What the task requires
Repeat the listing in full, exactly as it stands.

--- BEGIN Collected data ---

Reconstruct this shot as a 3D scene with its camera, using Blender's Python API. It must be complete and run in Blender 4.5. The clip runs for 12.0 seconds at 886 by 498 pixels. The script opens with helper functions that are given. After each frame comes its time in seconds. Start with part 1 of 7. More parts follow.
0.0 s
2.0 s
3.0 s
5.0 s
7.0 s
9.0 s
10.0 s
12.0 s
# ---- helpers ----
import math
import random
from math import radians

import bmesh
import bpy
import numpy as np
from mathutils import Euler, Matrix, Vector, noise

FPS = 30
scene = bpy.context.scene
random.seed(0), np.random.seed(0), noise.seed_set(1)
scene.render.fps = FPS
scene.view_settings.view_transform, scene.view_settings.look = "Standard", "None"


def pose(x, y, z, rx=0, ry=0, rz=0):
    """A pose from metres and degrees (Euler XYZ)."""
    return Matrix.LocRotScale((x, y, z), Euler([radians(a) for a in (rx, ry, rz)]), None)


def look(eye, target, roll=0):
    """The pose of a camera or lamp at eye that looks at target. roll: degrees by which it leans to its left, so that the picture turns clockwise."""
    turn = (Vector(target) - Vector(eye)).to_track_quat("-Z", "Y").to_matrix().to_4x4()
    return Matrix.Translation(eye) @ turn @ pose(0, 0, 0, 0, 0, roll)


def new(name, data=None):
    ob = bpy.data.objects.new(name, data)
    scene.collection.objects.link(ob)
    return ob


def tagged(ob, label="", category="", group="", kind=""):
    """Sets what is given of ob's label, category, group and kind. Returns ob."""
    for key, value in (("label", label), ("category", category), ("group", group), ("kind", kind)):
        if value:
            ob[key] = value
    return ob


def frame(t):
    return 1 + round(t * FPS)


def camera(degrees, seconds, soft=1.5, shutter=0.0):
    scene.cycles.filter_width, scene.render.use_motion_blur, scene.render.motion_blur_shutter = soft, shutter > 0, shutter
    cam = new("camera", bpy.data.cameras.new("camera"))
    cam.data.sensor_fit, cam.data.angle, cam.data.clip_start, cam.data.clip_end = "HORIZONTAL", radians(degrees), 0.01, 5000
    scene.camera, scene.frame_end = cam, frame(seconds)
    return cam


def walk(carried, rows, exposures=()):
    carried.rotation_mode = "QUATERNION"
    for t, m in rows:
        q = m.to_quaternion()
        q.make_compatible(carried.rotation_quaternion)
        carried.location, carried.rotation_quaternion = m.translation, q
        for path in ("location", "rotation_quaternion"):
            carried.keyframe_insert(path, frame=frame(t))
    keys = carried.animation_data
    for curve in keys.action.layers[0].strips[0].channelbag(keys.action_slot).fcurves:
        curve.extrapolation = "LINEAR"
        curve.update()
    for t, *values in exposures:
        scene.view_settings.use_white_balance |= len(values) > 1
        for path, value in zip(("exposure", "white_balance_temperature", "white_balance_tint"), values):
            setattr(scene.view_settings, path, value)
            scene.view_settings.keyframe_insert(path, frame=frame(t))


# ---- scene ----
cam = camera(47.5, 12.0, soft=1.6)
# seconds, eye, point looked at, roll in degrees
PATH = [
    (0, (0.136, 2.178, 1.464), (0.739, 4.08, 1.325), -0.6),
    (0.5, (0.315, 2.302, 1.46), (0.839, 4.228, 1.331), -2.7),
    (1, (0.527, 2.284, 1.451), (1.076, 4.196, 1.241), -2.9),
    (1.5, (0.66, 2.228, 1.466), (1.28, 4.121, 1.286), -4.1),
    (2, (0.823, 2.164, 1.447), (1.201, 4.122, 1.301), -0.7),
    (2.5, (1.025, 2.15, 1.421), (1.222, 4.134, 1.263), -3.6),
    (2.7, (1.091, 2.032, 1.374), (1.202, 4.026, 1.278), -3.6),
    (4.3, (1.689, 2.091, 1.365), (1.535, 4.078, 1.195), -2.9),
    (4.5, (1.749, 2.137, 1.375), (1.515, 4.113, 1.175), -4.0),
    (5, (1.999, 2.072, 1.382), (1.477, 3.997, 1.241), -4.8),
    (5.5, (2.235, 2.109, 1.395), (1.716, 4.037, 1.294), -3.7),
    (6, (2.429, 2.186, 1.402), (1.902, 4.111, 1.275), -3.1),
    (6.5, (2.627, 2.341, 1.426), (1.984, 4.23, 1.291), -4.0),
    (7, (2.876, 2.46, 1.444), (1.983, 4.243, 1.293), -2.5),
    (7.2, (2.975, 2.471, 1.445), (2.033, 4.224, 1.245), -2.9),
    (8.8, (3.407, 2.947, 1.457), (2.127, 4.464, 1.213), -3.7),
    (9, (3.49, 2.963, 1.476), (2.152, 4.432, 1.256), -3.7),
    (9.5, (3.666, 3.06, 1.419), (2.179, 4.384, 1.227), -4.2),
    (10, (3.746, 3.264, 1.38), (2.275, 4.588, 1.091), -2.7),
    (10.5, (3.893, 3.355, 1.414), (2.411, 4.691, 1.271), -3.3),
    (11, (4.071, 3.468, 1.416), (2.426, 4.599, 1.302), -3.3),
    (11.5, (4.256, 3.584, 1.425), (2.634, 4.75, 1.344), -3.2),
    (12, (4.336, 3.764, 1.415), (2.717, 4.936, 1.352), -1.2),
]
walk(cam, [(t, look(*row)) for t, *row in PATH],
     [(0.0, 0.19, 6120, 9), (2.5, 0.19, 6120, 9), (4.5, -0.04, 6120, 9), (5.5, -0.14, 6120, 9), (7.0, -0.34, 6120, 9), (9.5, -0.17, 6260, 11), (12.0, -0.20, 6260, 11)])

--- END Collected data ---

Output of the exercise
Reconstruct this shot as a 3D scene with its camera, using Blender's Python API. It must be complete and run in Blender 4.5. The clip runs for 12.0 seconds at 886 by 498 pixels. The script opens with helper functions that are given. After each frame comes its time in seconds. Start with part 1 of 7. More parts follow.
0.0 s
2.0 s
3.0 s
5.0 s
7.0 s
9.0 s
10.0 s
12.0 s
# ---- helpers ----
import math
import random
from math import radians

import bmesh
import bpy
import numpy as np
from mathutils import Euler, Matrix, Vector, noise

FPS = 30
scene = bpy.context.scene
random.seed(0), np.random.seed(0), noise.seed_set(1)
scene.render.fps = FPS
scene.view_settings.view_transform, scene.view_settings.look = "Standard", "None"


def pose(x, y, z, rx=0, ry=0, rz=0):
    """A pose from metres and degrees (Euler XYZ)."""
    return Matrix.LocRotScale((x, y, z), Euler([radians(a) for a in (rx, ry, rz)]), None)


def look(eye, target, roll=0):
    """The pose of a camera or lamp at eye that looks at target. roll: degrees by which it leans to its left, so that the picture turns clockwise."""
    turn = (Vector(target) - Vector(eye)).to_track_quat("-Z", "Y").to_matrix().to_4x4()
    return Matrix.Translation(eye) @ turn @ pose(0, 0, 0, 0, 0, roll)


def new(name, data=None):
    ob = bpy.data.objects.new(name, data)
    scene.collection.objects.link(ob)
    return ob


def tagged(ob, label="", category="", group="", kind=""):
    """Sets what is given of ob's label, category, group and kind. Returns ob."""
    for key, value in (("label", label), ("category", category), ("group", group), ("kind", kind)):
        if value:
            ob[key] = value
    return ob


def frame(t):
    return 1 + round(t * FPS)


def camera(degrees, seconds, soft=1.5, shutter=0.0):
    scene.cycles.filter_width, scene.render.use_motion_blur, scene.render.motion_blur_shutter = soft, shutter > 0, shutter
    cam = new("camera", bpy.data.cameras.new("camera"))
    cam.data.sensor_fit, cam.data.angle, cam.data.clip_start, cam.data.clip_end = "HORIZONTAL", radians(degrees), 0.01, 5000
    scene.camera, scene.frame_end = cam, frame(seconds)
    return cam


def walk(carried, rows, exposures=()):
    carried.rotation_mode = "QUATERNION"
    for t, m in rows:
        q = m.to_quaternion()
        q.make_compatible(carried.rotation_quaternion)
        carried.location, carried.rotation_quaternion = m.translation, q
        for path in ("location", "rotation_quaternion"):
            carried.keyframe_insert(path, frame=frame(t))
    keys = carried.animation_data
    for curve in keys.action.layers[0].strips[0].channelbag(keys.action_slot).fcurves:
        curve.extrapolation = "LINEAR"
        curve.update()
    for t, *values in exposures:
        scene.view_settings.use_white_balance |= len(values) > 1
        for path, value in zip(("exposure", "white_balance_temperature", "white_balance_tint"), values):
            setattr(scene.view_settings, path, value)
            scene.view_settings.keyframe_insert(path, frame=frame(t))


# ---- scene ----
cam = camera(47.5, 12.0, soft=1.6)
# seconds, eye, point looked at, roll in degrees
PATH = [
    (0, (0.136, 2.178, 1.464), (0.739, 4.08, 1.325), -0.6),
    (0.5, (0.315, 2.302, 1.46), (0.839, 4.228, 1.331), -2.7),
    (1, (0.527, 2.284, 1.451), (1.076, 4.196, 1.241), -2.9),
    (1.5, (0.66, 2.228, 1.466), (1.28, 4.121, 1.286), -4.1),
    (2, (0.823, 2.164, 1.447), (1.201, 4.122, 1.301), -0.7),
    (2.5, (1.025, 2.15, 1.421), (1.222, 4.134, 1.263), -3.6),
    (2.7, (1.091, 2.032, 1.374), (1.202, 4.026, 1.278), -3.6),
    (4.3, (1.689, 2.091, 1.365), (1.535, 4.078, 1.195), -2.9),
    (4.5, (1.749, 2.137, 1.375), (1.515, 4.113, 1.175), -4.0),
    (5, (1.999, 2.072, 1.382), (1.477, 3.997, 1.241), -4.8),
    (5.5, (2.235, 2.109, 1.395), (1.716, 4.037, 1.294), -3.7),
    (6, (2.429, 2.186, 1.402), (1.902, 4.111, 1.275), -3.1),
    (6.5, (2.627, 2.341, 1.426), (1.984, 4.23, 1.291), -4.0),
    (7, (2.876, 2.46, 1.444), (1.983, 4.243, 1.293), -2.5),
    (7.2, (2.975, 2.471, 1.445), (2.033, 4.224, 1.245), -2.9),
    (8.8, (3.407, 2.947, 1.457), (2.127, 4.464, 1.213), -3.7),
    (9, (3.49, 2.963, 1.476), (2.152, 4.432, 1.256), -3.7),
    (9.5, (3.666, 3.06, 1.419), (2.179, 4.384, 1.227), -4.2),
    (10, (3.746, 3.264, 1.38), (2.275, 4.588, 1.091), -2.7),
    (10.5, (3.893, 3.355, 1.414), (2.411, 4.691, 1.271), -3.3),
    (11, (4.071, 3.468, 1.416), (2.426, 4.599, 1.302), -3.3),
    (11.5, (4.256, 3.584, 1.425), (2.634, 4.75, 1.344), -3.2),
    (12, (4.336, 3.764, 1.415), (2.717, 4.936, 1.352), -1.2),
]
walk(cam, [(t, look(*row)) for t, *row in PATH],
     [(0.0, 0.19, 6120, 9), (2.5, 0.19, 6120, 9), (4.5, -0.04, 6120, 9), (5.5, -0.14, 6120, 9), (7.0, -0.34, 6120, 9), (9.5, -0.17, 6260, 11), (12.0, -0.20, 6260, 11)])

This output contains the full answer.